With Washington state set to decriminalize the possession of up to an ounce of marijuana on Dec. 6, Democratic Gov. Chris Gregoire is eager to know how the federal government will respond.
On Tuesday, she received no guidance, only a promise from the Obama administration that it intends to study the issue.
After state voters approved Initiative 502 with 55 percent of the vote last week, Gregoire went to Washington, D.C., to meet with U.S. Deputy Attorney General James Cole to discuss the issue. Gregoire said she asked Cole whether the federal government planned to sue the state in an attempt to block the measure.
“I wanted to know what his enforcement policy would be if there was or was not litigation under federal law Basically, I was asking him if they were planning on taking any action to stop us from going forward from implementing, and when,” Gregoire said in an interview.
She said she was told by Cole that the Justice Department was still reviewing the outcome and had not made any decision, and that there was no guarantee an answer would come in the next few weeks.
“They didn’t give me a timeline,” Gregoire said. “It’s a little more complex than it might appear on its face, so they’re going to spend the time and try and make sure they get it right – and whether they can do it by December 6th is an open question.”
Gregoire said Cole asked her to provide a written analysis of the issues facing the state as it moves forward with decriminalization. She said she plans to coordinate her response with officials in Colorado, where voters also passed a measure legalizing marijuana.
The Justice Department did not respond to a request for comment for this story.
Gregoire planned to return to the state Tuesday night after a two-day trip that included a meeting with the Council of Governors at the Pentagon to discuss National Guard issues and another meeting with Energy Secretary Steven Chu to discuss plans to deal with a leak at a tank of waste at the Hanford nuclear waste site.

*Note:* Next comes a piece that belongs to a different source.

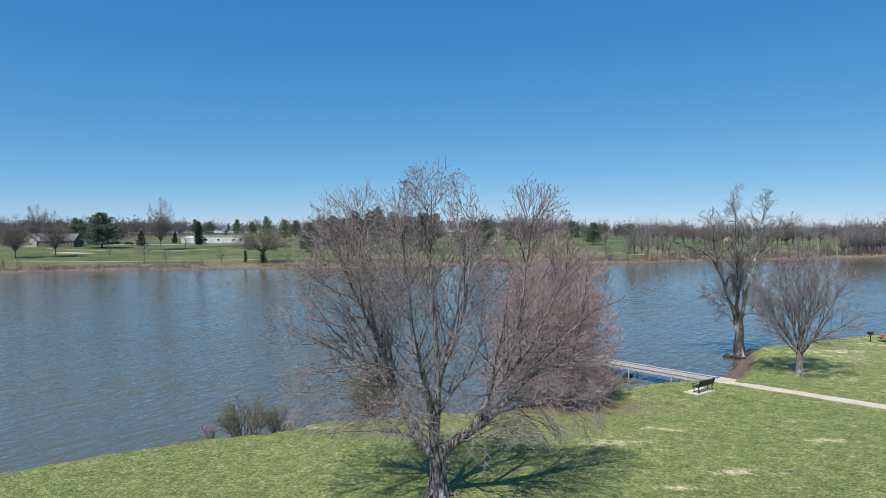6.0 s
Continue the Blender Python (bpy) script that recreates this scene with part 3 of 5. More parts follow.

Meanwhile, the National Journal listed Gregoire as a possible replacement for Interior Secretary Ken Salazar in President Barack Obama’s second term.
But Gregoire, who is set to leave the governor’s office in January, said she came to Washington, D.C., only for her previously-planned meetings and that she hadn’t given any thought to the possibility of taking a new job with Obama’s team.
“I really haven’t had much time,” she said. “I’ve been working on the campaign. I’ve been working on a budget that I’ve got to get out. And I’m a brand-new, first-time grandma of just a couple few days. I haven’t had any time to think about it.”